Zircon U-Pb-Hf isotope systematics and geochemistry of Helong granite-greenstone belt in Southern Jilin Province, China: Implications for Neoarchean crustal evolution of the northeastern margin of North China Craton

摘要

As one of the major Neoarchean granite-greenstone belts in China, the Helong terrane is located at the northeastern margin (Southern Jilin Province) of the North China Craton (NCC). It is dominated by metamorphic supracrustal rock assemblage and granitoid gneiss. The former contains amphibolite, hornblende plagioclase gneiss, biotite plagioclase gneiss and banded iron formation (BIF), whereas the latter is dominated by the Tonalite-Trondhjemite-Granodiorite (TG) gneisses.
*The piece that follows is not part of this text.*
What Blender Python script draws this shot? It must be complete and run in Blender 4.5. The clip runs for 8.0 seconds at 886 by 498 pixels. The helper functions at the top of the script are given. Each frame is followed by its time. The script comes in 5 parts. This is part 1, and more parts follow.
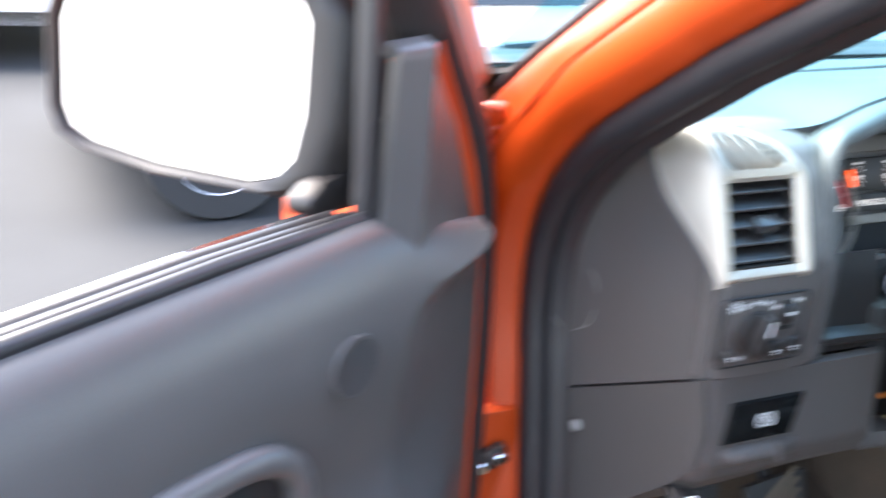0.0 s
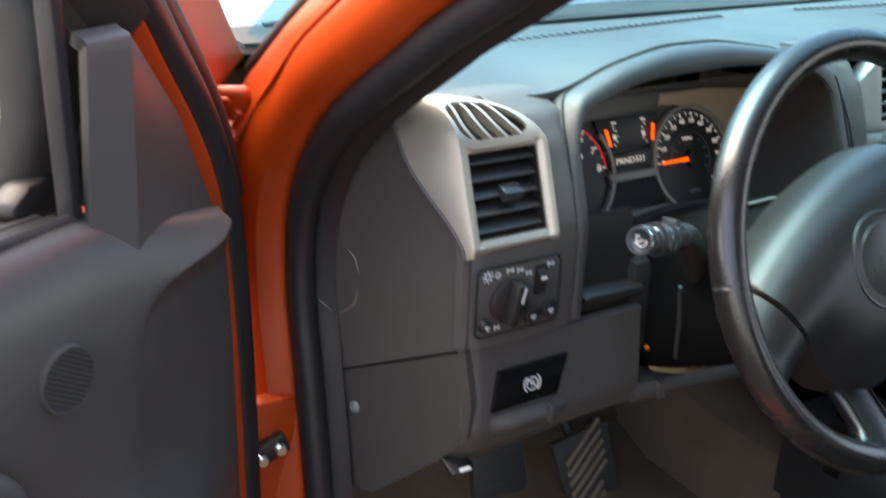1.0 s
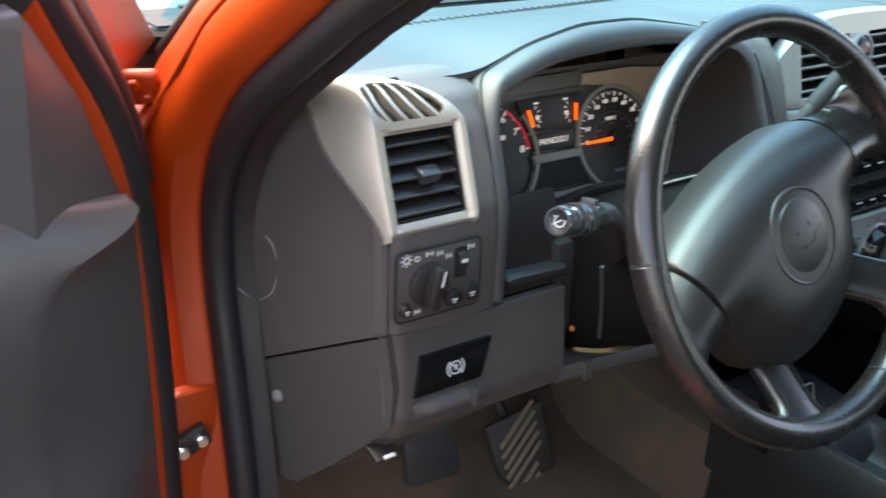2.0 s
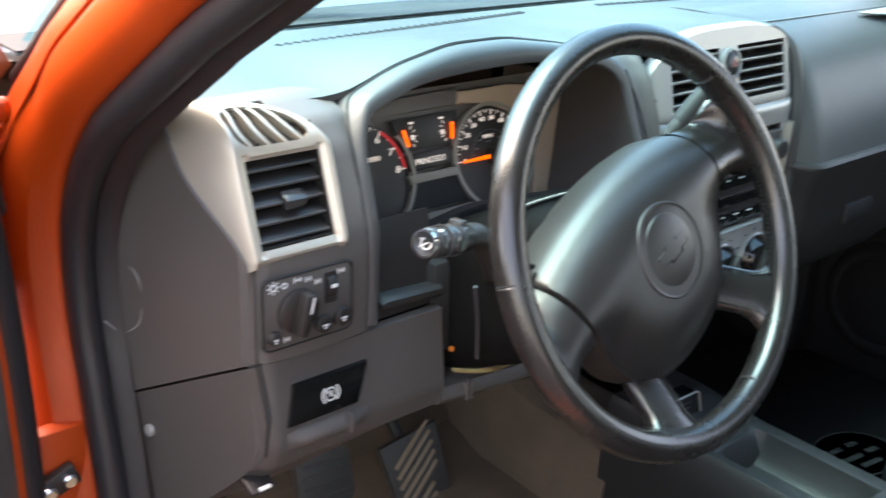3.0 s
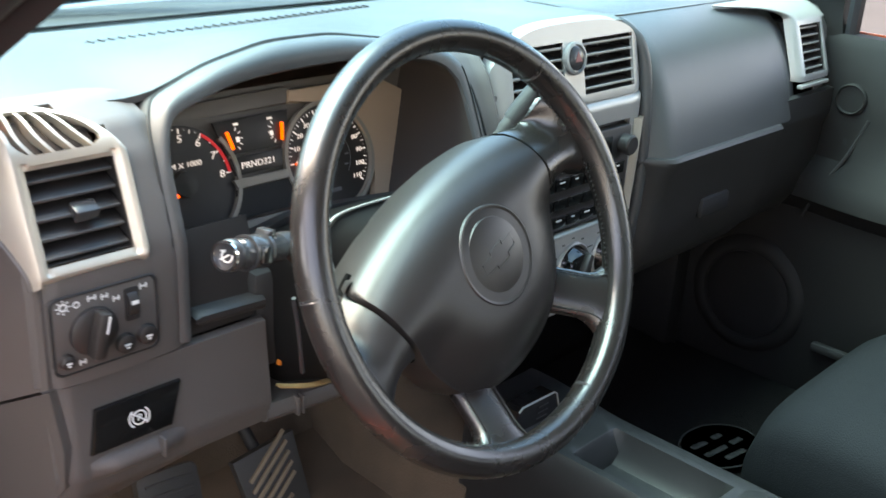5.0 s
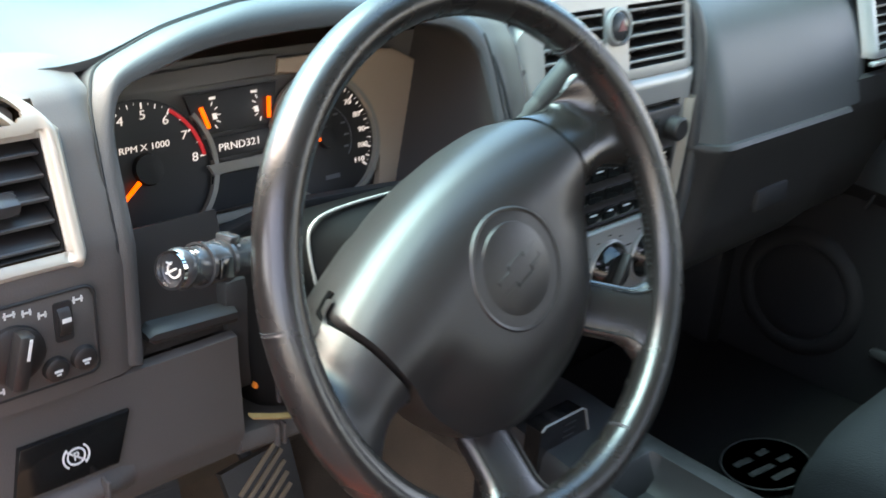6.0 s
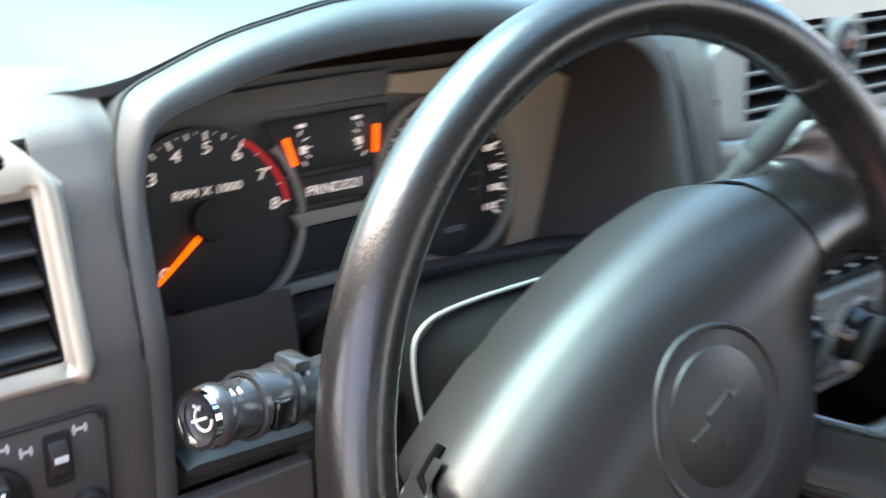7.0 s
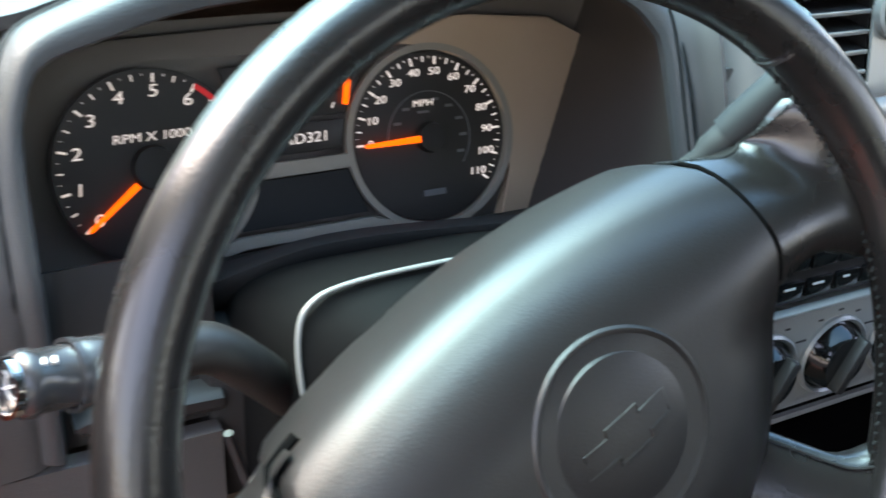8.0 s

Zircon LA-ICP-MS U-Pb isotopic analyses indicate that the supracrustal rock assemblage was formed at 2683-2654 Ma and underwent regional metamorphism (lower amphibolite facies) at 2614-2553 Ma before the widespread emplacement of plutonic granitoids at 2551-2532 Ma. Both greenstone sequence and plutonic granitoid rocks experienced the subsequent regional metamorphism (greenschist to lower amphibolite facies) at 2508-2400 Ma. The supracrustal rocks can be divided into three groups based on their lithological and geochemical characteristics. Detailed petrogenetic and geochemical studies suggest that the Group #1 amphibolite samples were derived from partial melting of depleted upper mantle that had been metasomatized by slab-derived fluids; Group #2 amphibolite samples were derived by partial melting of a depleted mantle wedge that was strongly metasomatized by subduction-derived fluids or melts; and Group #3 hornblende/biotite plagioclase gneiss samples were derived from partial melting of juvenile basalt and minor amounts of older sediments in the lower crust level. The granitoid gneisses in the Helong granite-greenstone belt can be divided into relatively high magnesium group (HMG) and low magnesium group (LMG). The HMG samples were derived from parental magmas generated by partial melting of juvenile basalt and minor amounts of older sediments within the lower crust level, whereas magmatic precursors of the LMG samples were generated by partial melting of a metapelite-dominated source under lower temperature melting conditions.